Josef Grassi (22 April 1757 – 7 January 1838) was an Austrian portrait and history painter. His middle name is usually given as Maria, although there is evidence that it was actually Mathias. He is also called Giuseppe Grassi.

== Life ==
Grassi was born in Vienna, the younger brother of sculptor and porcelain modeller Anton Grassi. Their father, Ottilio, was a goldsmith from Udine. Josef studied at the Imperial and Royal Unified Academy of Fine Arts. He felt that he was being unfairly treated there so, when he lost a competition for a travel scholarship to Heinrich Friedrich Füger, he took the advice of some friends who were Polish nationalists and moved to Warsaw. There, he became a teacher of Teresa Jabłonowska (a descendant of Stanisław Jan Jabłonowski) and established himself as a successful portrait painter. When the Kościuszko Uprising broke out in 1794, he was able to leave the battle zone through the mediation of Kościuszko, whose portrait he had painted.

In 1799, Grassi was appointed a Professor at the Dresden Academy of Fine Arts.

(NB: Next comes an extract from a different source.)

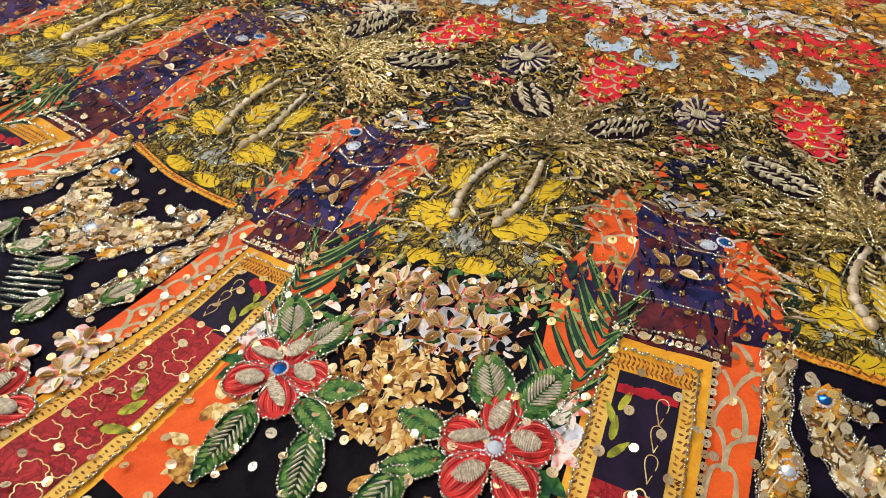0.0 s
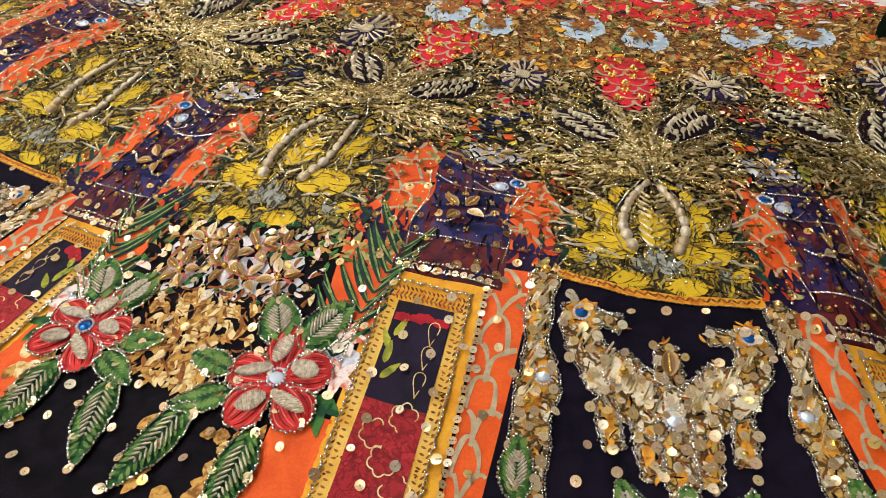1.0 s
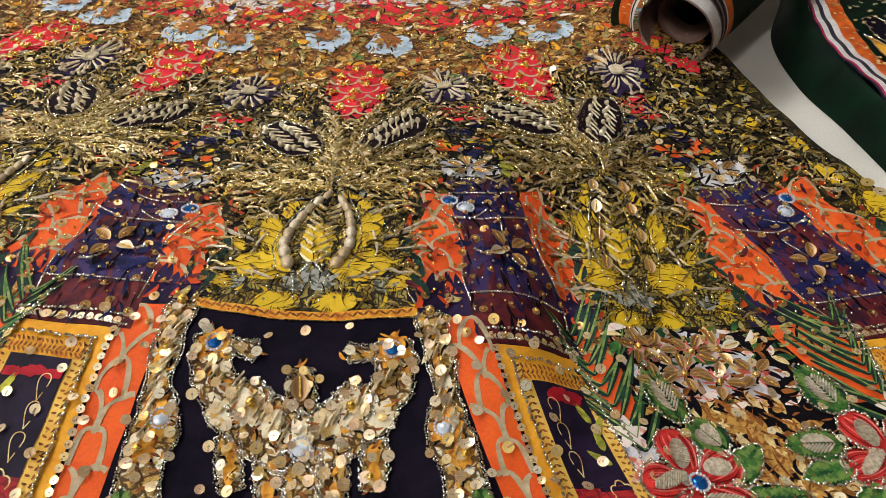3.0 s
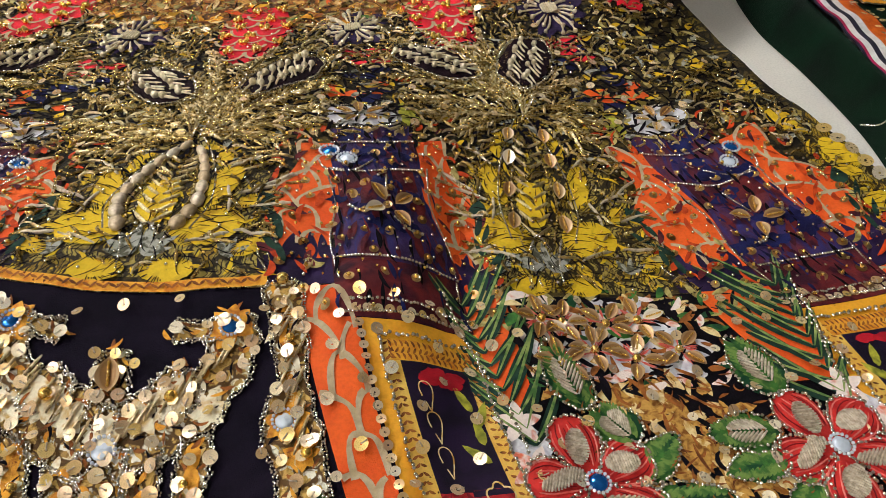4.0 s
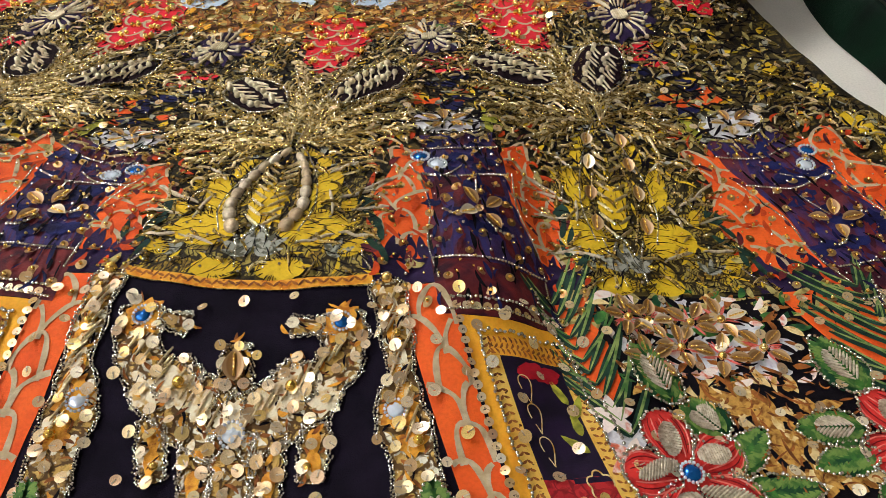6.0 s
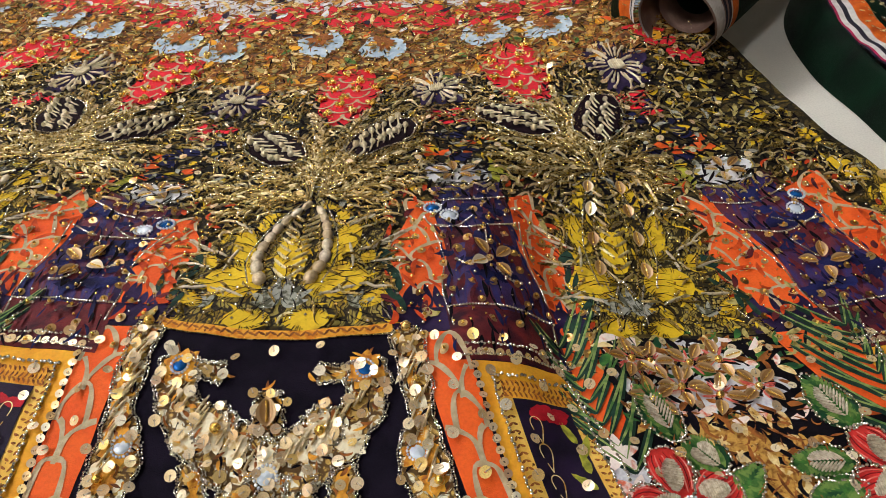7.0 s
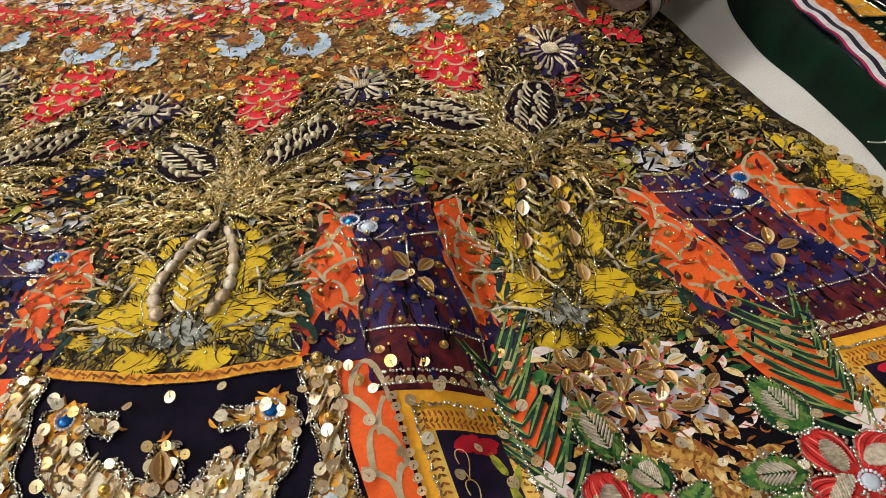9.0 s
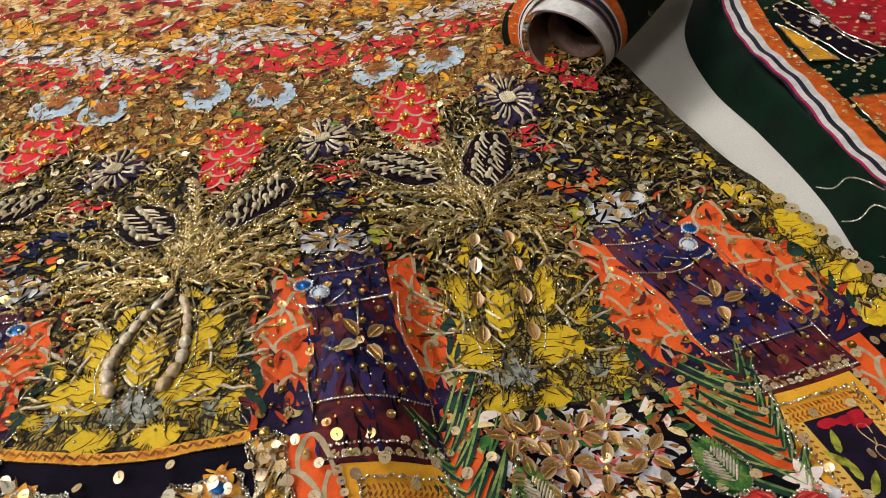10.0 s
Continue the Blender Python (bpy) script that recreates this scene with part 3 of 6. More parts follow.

He took two leaves of absence while there; one to Gotha in 1804, where he decorated a bedroom for Duke Augustus and, from 1808 to 1810, to Rome as a member of the Accademia di San Luca. From 1816 to 1821, he was in Rome again, serving as the "Director of Studies for Saxon Artists in Italy". At that time, however, the Nazarene movement came into vogue and his work was ignored, so he returned to Dresden. He received the Knight Grand Cross of the Civil Order of Saxony from King Frederick Augustus.

Grassi is best known for his sensitive portraits of women. In his later years, his style became less graceful and settled into a form of academic classicism. He died in Dresden, aged 80.